Domestic Violence Abuse ~ What Is Domestic Violence?

Dr. Jeanne King, Ph.D. 05/07/2020

Claire is an upper middle class suburban semi-retiree, enjoying a second career of loving and promoting art. She thought that domestic abuse was about hitting until the day she awaken unto the fact that her marital pain was due to psychological and emotional abuse.

She had no idea that the day in and day out mental manipulations and twisting of her heart strings was all about psychological control. The emotional dependency cultivated in her relationship blindsided her to the personal oppression and financial abuse ahead.

Claire never thought of herself as a victim of spousal abuse. For crying out loud, she was an educated woman of means who had never been hit by a man or even called a…(you know what). And then, a friend rooted in the domestic violence literature informed her otherwise. It was indeed a wake-up call to learn that her inner crippling was clearly domestic abuse.

Hitting As the Icing on the Cake

Most people (as did Claire) believe that the “black and blue” defines domestic violence. There is certainly some truth to this belief in law enforcement.

For example, when the police show up at your door, the first thing they look for is “actual” evidence. That is a sign of one party injured by another. Is there a scratch, bleeding tissue, a developing bruise, broken bone…a dislocated jaw? These are the things that constitute and substantiate domestic violence when the cops come to your door.

But this, my friend, is not domestic violence. This is the manifestation of domestic abuse. You see domestic abuse is all about control. When the intimate partner abuser senses he/she is losing control over their partner, violence will escalate so as to re-establish their power and control.

Domestic Abuse Violation

Now, the tricky word here is “violence.” By this word, most people see black and blue and all the physical violations associated with it. Don’t stop looking here.

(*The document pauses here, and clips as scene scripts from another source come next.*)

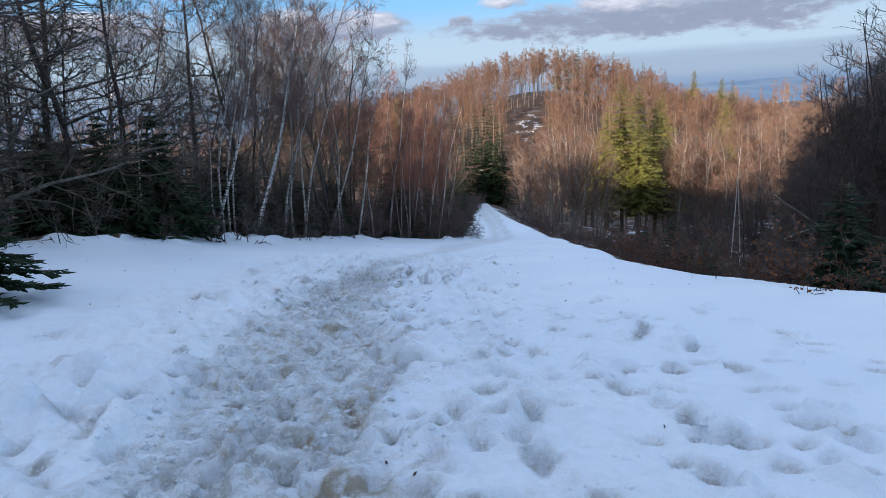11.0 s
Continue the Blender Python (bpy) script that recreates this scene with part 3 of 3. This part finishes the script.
for k in range(42):
    y = rng.uniform(17, 43)
    x = float(meadow_left(y)) - rng.uniform(1.2, 14.0 - 9.5 * float(smooth(24, 34, y)))
    stand(LEFT_TREES[k % 3], x, y, min(thicket_room(x, y), 13.5) / 13.0 * rng.uniform(0.6, 1.0), rng.uniform(0, 360))
for k in range(96):
    y = rng.uniform(16, 55)
    x = float(meadow_left(y)) - 0.4 - abs(rng.normal(0, 3.6))
    stand(SHRUBS[3 if y < 37 else 2 * (k % 2)], x, y, rng.uniform(0.6, 1.15), rng.uniform(0, 360))
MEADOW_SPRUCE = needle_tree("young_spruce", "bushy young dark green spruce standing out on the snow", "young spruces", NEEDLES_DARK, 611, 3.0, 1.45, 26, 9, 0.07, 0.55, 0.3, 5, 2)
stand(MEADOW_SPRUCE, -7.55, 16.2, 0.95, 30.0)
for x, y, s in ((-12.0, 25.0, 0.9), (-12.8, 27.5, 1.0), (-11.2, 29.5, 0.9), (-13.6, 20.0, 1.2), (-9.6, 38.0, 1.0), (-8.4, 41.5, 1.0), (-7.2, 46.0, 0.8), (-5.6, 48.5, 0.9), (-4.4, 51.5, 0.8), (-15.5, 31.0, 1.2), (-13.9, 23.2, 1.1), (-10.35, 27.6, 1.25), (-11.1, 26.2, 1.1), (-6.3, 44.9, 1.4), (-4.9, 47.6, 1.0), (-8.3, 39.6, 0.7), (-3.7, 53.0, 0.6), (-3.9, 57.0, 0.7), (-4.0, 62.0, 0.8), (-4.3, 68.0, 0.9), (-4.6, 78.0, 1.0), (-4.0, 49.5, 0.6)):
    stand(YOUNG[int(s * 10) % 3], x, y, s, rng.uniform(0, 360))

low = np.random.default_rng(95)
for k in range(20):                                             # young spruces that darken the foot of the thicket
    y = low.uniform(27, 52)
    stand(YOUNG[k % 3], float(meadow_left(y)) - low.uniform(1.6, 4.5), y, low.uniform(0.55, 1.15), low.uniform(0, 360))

# right slope: how high the trees there may rise, by bearing
roof = profile([(-5, -12.5), (8, -11.5), (10.5, -10.5), (12, -9.6), (15.5, -8.0), (19, -5.6), (21, -3.2), (22.5, -1.0), (25, 4.0), (30, 9.0), (50, 11)])
for k, (x, y, top) in enumerate(((25.6, 56.0, 7.5), (28.6, 55.0, 10.0), (33.0, 51.0, 11.5), (37.5, 48.0, 12.0), (31.0, 57.0, 8.0))):
    stand(FANS[k % 2], x, y, min((top - float(land(x, y))) / 14.0, 2.4), 70.0 * k)
for k in range(345):
    bearing = 10 + 30 * rng.random() if k < 190 else rng.uniform(14, 30) if k < 300 else rng.uniform(12.5, 21)
    far = rng.uniform(26, 72) if k < 190 else rng.uniform(38, 60)
    if (25.5 < bearing < 37 and far < 42) or (14 < bearing < 26 and far < 41) or (bearing < 14 and far < 36):
        continue
    x, y = far * math.sin(radians(bearing)), far * math.cos(radians(bearing))
    if x < float(meadow_right(y)) + 3.0:
        continue
    room = 1.6 + far * math.tan(radians(float(roof(bearing)))) - float(land(x, y))
    if 12.5 < bearing < 18.5 and far < 66:                       # only low growth round the birch pair
        room = min(room, 2.6)
    if room < 1.2:
        continue
    room = min(room, 1.6 + far * 0.03 - float(land(x, y)))
    want = min(room, 24.0) * (rng.uniform(0.85, 1.0) if k % 2 == 0 or k >= 190 else rng.uniform(0.45, 0.85))
    if want > 5.0:
        stand(DARK_TREES[k % 4], x, y, want / 12.0, rng.uniform(0, 360))
    else:
        stand(SHRUBS[k % 4], x, y, want / 4.2, rng.uniform(0, 360))

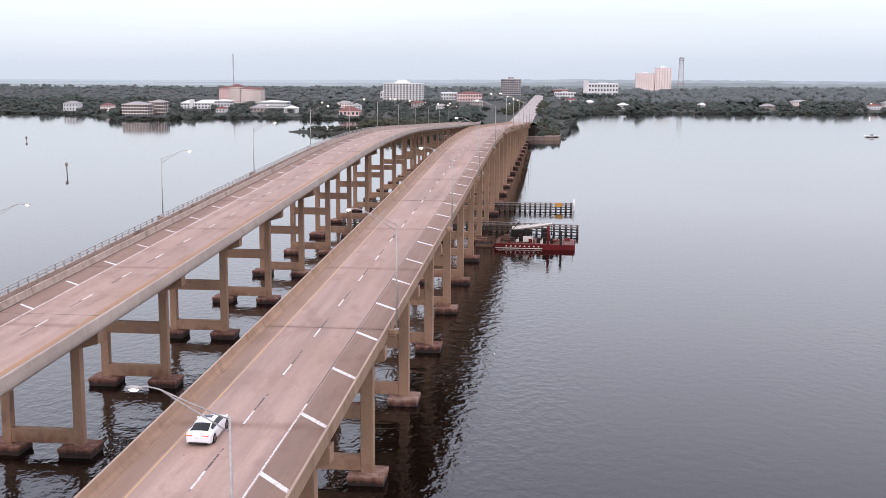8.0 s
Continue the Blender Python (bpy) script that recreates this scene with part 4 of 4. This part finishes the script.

It is definitely true that physical violence does indeed escalate over time in an abuse dynamic. And it is also accurate that emotional and verbal abuse can progress into physical violence with the escalation of intimate partner abuse.

But, the point I wish to make here is that domestic violence, whether emotional, verbal or physical is about escalating violations intended to exert control within an intimate relationship. It can begin with an emotional threat of abandonment, or a character assault of one’s very person, appearance or their sexuality. Or, it may be the covert grooming of a gross distortion of your belief about past facts for the very purpose of confusing your present.

It doesn’t even have to be about name-calling or telling you that you are ugly or stupid, as Claire thought when told that she is a victim of domestic abuse. It can be the intentional mental manipulations of “gas-lighting” in which you are conditioned to believe your reality is something other than what it is. Or, it can be that your assets are dissipated without your knowledge or consent, as was the case for Claire.

Intimate Partner Abuse

If you are wondering if you are a victim of domestic abuse, take a hard and fast look at the core characteristics of intimate partner violence.

  • Is your partner outrageously possessive, controlling, excessively jealous, non-empathic toward your experience, hypersensitive, manipulative and unreasonably demanding?
  • Does he/she isolate you from all other sources of support beyond which he/she controls?
  • And does your partner consistently blame you for the mishaps between the two of you?

If this description resonates with you, wake up, as Claire did, because you are another vulnerable, invisible domestic abuse survivor.

For more information about domestic violence, visit and get instant access to insights on domestic abuse dynamics and healing from the trauma of being in an abusive relationship.

Dr. Jeanne King, psychologist, author, consultant, helps people break the cycle of narcissistic, domestic abuse and find wholeness, happiness and harmony.

© Dr Jeanne King PhD – Domestic Violence Prevention and Intervention

2 responses to “Domestic Violence Abuse ~ What Is Domestic Violence?”

  1. Michelle says:

    Thanks for sending this. I relate completely. I am 58, professional, successful, educated (masters in behavioral science from Johns Hopkins University) and 9 years into my relationship I have finally faced that there is emotional and verbal abuse. Realizing this and saying it out loud is a start. I now have to make my way and the first step will be telling him what is, setting boundaries, asking him to seek help and make changes and if that doesn’t happen I will be ending the relationship. Ugh…

  2. Dr. Jeanne King PhD says:

    You are welcome. You will want to have some safety measures in place before you open that discussion. It will be in your interest to do this.